* [Exercise task] Would you transcribe all of the data exactly, down to the last character?

* [Provided material]
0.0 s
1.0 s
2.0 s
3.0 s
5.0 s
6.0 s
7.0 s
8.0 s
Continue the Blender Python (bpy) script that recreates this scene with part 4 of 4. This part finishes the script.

* [Written response]
0.0 s
1.0 s
2.0 s
3.0 s
5.0 s
6.0 s
7.0 s
8.0 s
Continue the Blender Python (bpy) script that recreates this scene with part 4 of 4. This part finishes the script.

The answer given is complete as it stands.